The Kings lost one of their best players of recent seasons this summer, but will the team miss his presence and if so how much?

Ezra Shaw

Early on in his NBA career, it was hard to fathom a future for the Sacramento Kings without Tyreke Evans as the centerpiece. He was "20-5-5", the player who would finally bring us back into respectability. He was a jump shot away from making the All-Star team. He was a revolutionary point guard who would bully all others into submission on both ends of the court.

Of course, it didn't exactly pan out that way. Evans finished his rookie contract in Sacramento and then the Kings' new management opted to sign-and-trade him to New Orleans for Greivis Vasquez because they felt that the $11 million a year being offered to Evans was too much for what he brought to the court.

So now the Kings enter their first Evans-less season since the infamous 2008-09 year when they finished with the worst record in the NBA. How much will Evans be missed? In my opinion... not too much, especially if Ben McLemore proves to be a good NBA player.

Evans' greatest strength was getting to the basket. He was and is by far one of the best guards in getting to the rim. But everyone figured that out after his rookie season and so while they weren't able to shut him down completely, it definitely made Sacramento's offense with Evans on the court much less varied and easier to stop. Evans got much better with his set three point shot last year, but even so he shot just 33.8% from long range. With Evans gone, the Kings' offense will be spaced much better as his role will be replaced by Marcus Thornton (a better scorer than Evans) and Ben McLemore (a better shooter and more explosive player than Evans). While Evans often commanded the other team's best perimeter defender, Thornton will command the same.

Now defense is another issue. Evans was probably Sacramento's best perimeter defender next to John Salmons. However, being a good individual defender doesn't mean much in the large scale of things when the entire team finished 29th in defensive rating and 30th in opponent points per game. Team defense is much more valuable than individual defense, and Evans wasn't an elite enough defender that he could single-handedly carry a team's defense. Mike Malone was able to take a roster that played notoriously weak defenders Stephen Curry, Jarrett Jack and David Lee huge minutes and still be 14th in defensive rating. The addition of Luc Mbah a Moute also gives the Kings an individual perimeter defender who already is better than Evans on that end of the court.

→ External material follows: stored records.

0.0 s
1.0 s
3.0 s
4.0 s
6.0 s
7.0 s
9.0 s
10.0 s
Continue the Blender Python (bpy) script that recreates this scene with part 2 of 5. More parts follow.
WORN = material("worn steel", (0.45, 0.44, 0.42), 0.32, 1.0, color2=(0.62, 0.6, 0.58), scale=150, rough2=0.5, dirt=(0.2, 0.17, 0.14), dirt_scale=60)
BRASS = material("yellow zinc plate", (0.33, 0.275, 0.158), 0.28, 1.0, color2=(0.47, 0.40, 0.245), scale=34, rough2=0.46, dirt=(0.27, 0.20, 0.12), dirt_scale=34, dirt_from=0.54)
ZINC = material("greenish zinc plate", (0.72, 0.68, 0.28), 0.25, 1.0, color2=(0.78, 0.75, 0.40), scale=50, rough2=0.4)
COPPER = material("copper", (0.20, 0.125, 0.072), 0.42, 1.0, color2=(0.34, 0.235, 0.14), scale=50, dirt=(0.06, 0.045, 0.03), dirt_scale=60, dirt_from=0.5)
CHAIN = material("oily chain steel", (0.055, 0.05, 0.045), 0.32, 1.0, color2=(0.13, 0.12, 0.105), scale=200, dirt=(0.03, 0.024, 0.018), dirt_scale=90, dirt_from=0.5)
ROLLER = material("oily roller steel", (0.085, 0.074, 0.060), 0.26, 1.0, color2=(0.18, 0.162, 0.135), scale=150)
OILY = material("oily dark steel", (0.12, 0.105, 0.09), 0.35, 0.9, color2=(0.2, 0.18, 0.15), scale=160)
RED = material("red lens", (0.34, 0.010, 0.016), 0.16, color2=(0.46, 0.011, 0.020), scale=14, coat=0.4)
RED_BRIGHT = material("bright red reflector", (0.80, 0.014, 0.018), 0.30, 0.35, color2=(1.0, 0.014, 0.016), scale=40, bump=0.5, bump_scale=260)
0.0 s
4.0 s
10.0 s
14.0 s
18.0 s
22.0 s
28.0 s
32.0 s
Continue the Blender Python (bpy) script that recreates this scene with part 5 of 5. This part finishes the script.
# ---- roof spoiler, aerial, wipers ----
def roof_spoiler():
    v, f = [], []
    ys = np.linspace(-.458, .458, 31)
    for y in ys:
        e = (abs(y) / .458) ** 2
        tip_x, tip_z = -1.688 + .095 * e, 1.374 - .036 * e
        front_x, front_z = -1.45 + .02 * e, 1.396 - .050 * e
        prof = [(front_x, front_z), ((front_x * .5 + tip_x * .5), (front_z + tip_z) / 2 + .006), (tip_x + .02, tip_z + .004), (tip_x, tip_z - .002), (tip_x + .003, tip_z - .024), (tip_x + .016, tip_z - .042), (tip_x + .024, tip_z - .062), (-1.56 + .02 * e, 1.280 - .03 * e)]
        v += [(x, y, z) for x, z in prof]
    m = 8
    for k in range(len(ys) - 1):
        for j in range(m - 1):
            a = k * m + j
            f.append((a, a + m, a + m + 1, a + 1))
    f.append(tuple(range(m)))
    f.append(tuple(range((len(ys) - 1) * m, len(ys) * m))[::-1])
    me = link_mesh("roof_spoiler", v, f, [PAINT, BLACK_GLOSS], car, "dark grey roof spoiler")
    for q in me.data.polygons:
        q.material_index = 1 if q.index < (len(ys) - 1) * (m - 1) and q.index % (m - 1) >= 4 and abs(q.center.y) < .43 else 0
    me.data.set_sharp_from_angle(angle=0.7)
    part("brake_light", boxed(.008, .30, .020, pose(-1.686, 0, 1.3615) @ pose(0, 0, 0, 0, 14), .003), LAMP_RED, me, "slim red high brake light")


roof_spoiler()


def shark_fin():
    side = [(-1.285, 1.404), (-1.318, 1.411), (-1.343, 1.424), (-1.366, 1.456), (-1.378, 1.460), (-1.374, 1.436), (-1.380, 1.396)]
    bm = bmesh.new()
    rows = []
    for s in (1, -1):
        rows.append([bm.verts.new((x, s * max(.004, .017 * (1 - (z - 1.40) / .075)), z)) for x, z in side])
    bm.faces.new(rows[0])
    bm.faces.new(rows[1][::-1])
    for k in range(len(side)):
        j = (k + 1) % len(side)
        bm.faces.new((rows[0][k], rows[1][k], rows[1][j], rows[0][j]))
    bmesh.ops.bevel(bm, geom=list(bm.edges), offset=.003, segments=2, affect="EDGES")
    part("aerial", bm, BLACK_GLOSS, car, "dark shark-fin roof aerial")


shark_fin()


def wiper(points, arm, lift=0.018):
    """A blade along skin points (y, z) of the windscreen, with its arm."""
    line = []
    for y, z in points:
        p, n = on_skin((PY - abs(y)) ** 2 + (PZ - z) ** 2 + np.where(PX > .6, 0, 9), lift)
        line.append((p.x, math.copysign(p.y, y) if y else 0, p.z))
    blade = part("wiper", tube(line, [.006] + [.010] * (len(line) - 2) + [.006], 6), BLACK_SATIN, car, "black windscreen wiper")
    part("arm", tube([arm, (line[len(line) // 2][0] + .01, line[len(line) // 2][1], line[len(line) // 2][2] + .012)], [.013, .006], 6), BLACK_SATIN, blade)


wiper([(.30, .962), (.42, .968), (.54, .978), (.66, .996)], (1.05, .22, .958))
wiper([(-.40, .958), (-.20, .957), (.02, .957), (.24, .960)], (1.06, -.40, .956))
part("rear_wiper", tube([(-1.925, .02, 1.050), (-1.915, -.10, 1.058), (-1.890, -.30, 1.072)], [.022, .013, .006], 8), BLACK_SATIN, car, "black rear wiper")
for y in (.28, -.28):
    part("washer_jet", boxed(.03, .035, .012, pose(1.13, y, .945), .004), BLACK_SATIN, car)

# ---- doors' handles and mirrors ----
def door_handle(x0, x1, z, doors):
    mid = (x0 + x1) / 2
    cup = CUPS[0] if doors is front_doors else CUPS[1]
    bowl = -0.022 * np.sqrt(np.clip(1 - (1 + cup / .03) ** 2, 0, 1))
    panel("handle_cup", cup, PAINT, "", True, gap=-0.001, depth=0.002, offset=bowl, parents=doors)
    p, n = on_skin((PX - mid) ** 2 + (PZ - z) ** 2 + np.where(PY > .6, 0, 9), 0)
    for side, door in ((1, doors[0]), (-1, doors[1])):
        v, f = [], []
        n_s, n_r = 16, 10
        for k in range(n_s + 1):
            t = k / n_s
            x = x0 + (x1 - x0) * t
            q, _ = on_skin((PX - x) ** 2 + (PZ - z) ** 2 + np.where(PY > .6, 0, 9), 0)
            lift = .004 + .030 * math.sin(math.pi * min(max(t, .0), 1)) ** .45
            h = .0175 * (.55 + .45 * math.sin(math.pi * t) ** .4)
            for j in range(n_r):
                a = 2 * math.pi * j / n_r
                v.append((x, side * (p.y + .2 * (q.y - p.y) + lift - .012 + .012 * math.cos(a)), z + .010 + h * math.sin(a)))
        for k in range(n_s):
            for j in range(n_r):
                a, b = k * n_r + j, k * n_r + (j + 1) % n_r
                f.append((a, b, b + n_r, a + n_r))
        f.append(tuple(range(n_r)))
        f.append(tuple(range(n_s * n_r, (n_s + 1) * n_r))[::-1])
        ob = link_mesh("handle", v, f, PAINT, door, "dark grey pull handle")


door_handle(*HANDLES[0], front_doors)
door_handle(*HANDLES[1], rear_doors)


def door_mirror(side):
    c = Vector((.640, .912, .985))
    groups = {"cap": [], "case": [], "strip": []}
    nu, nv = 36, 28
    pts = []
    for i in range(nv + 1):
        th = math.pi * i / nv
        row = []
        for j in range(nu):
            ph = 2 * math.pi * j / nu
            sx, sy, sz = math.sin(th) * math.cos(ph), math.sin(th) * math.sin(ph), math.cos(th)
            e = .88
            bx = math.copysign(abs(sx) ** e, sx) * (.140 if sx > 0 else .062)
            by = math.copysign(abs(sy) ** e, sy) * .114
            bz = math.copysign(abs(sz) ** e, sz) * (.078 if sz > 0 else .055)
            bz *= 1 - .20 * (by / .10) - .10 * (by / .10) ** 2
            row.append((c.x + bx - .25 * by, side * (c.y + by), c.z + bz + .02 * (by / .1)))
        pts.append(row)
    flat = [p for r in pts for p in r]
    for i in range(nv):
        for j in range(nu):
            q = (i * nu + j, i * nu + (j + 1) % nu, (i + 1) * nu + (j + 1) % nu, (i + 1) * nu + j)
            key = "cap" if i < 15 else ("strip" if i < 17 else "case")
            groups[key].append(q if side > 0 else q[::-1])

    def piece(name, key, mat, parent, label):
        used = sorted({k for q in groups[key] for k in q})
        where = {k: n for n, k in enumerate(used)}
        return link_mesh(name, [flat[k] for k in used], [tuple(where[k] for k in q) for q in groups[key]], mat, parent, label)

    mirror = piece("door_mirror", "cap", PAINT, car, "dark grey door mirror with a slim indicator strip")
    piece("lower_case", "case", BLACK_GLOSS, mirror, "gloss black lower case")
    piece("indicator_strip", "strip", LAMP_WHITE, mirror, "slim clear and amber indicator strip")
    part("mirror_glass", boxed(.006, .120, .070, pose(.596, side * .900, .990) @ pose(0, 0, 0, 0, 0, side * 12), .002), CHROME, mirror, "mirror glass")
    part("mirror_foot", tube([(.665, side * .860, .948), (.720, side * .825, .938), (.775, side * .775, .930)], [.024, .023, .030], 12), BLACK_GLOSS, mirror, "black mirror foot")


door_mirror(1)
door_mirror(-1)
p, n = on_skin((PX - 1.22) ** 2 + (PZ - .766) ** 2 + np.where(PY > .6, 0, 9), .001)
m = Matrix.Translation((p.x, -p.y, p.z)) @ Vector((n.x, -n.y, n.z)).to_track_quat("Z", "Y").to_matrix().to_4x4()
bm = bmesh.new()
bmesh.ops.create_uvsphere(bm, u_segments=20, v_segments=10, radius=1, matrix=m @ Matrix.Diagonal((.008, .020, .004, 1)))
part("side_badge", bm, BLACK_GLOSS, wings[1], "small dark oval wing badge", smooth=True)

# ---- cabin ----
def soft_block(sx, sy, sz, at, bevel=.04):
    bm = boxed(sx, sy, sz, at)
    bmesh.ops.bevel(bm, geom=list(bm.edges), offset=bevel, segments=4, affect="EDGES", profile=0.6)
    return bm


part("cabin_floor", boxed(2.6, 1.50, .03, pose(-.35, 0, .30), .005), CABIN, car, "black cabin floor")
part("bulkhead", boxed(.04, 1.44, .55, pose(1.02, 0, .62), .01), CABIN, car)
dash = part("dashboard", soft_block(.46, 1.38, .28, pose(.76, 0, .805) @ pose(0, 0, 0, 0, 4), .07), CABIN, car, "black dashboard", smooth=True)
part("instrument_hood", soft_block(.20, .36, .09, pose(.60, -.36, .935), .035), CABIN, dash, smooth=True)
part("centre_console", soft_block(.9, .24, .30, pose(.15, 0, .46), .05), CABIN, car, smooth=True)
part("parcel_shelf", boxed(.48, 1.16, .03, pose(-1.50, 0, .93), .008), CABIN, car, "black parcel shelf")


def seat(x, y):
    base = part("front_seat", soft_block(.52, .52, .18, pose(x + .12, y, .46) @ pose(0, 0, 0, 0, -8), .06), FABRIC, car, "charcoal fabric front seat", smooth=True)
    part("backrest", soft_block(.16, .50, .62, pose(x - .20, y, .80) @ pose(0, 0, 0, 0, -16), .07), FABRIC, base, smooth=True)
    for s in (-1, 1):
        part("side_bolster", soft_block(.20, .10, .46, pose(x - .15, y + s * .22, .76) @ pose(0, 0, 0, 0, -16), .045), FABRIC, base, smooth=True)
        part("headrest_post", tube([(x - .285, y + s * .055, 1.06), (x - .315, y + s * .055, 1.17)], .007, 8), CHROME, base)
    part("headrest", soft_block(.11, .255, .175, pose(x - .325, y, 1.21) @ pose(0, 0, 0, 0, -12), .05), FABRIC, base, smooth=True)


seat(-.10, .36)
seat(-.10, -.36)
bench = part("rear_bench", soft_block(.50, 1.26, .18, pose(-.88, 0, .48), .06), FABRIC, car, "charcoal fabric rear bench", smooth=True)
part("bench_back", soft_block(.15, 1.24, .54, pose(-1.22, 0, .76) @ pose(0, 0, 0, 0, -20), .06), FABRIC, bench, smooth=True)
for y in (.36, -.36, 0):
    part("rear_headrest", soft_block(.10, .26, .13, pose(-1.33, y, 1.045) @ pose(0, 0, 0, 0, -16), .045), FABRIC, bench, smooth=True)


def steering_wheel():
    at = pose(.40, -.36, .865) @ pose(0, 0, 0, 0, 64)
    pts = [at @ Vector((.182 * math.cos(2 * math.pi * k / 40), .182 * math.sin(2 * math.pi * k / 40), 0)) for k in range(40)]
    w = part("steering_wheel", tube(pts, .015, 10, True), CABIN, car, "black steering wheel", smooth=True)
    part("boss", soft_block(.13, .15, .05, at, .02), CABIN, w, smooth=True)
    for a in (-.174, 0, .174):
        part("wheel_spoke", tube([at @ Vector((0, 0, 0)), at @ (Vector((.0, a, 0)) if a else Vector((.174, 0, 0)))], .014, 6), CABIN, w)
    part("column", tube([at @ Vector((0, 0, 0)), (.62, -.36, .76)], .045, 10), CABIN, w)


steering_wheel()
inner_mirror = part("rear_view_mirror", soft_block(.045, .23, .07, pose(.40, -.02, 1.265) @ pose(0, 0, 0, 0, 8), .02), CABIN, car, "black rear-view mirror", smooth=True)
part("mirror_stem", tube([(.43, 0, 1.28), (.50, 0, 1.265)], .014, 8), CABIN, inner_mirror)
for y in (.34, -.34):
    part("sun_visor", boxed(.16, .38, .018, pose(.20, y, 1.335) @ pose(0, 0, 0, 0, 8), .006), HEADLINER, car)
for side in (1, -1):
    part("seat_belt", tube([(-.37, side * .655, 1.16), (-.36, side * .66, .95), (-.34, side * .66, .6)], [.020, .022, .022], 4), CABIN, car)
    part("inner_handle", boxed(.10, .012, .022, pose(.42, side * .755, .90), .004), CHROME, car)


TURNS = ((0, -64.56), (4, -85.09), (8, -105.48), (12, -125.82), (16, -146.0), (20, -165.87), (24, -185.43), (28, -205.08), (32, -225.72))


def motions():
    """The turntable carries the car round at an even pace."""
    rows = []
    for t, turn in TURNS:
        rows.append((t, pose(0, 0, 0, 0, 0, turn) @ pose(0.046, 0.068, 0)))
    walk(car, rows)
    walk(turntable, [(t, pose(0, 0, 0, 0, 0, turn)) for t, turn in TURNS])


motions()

In terms of passing, Evans was one of Sacramento's best passing guards, which wasn't saying much considering his assist rate has been dropping since his rookie year and was at just 19.0% last year. Now the Kings will have the ball in the hands of much better passing guards like Greivis Vasquez and Isaiah Thomas and should get better scoring opportunities because of it.

Evans will be missed by fans, as he should, but in terms of on the court production, I don't think the Kings as a whole will miss him too much. They'll make up for it in other areas, and should be a better team overall. The same goes for New Orleans, who added Evans. I really like the concept of using Evans as a sixth man, where his strengths become even stronger and his weaknesses don't show up as much. I don't think the Kings could have justified using Evans as a sixth man, but New Orleans can, and if Evans can embrace it, he could be phenomenal in that role.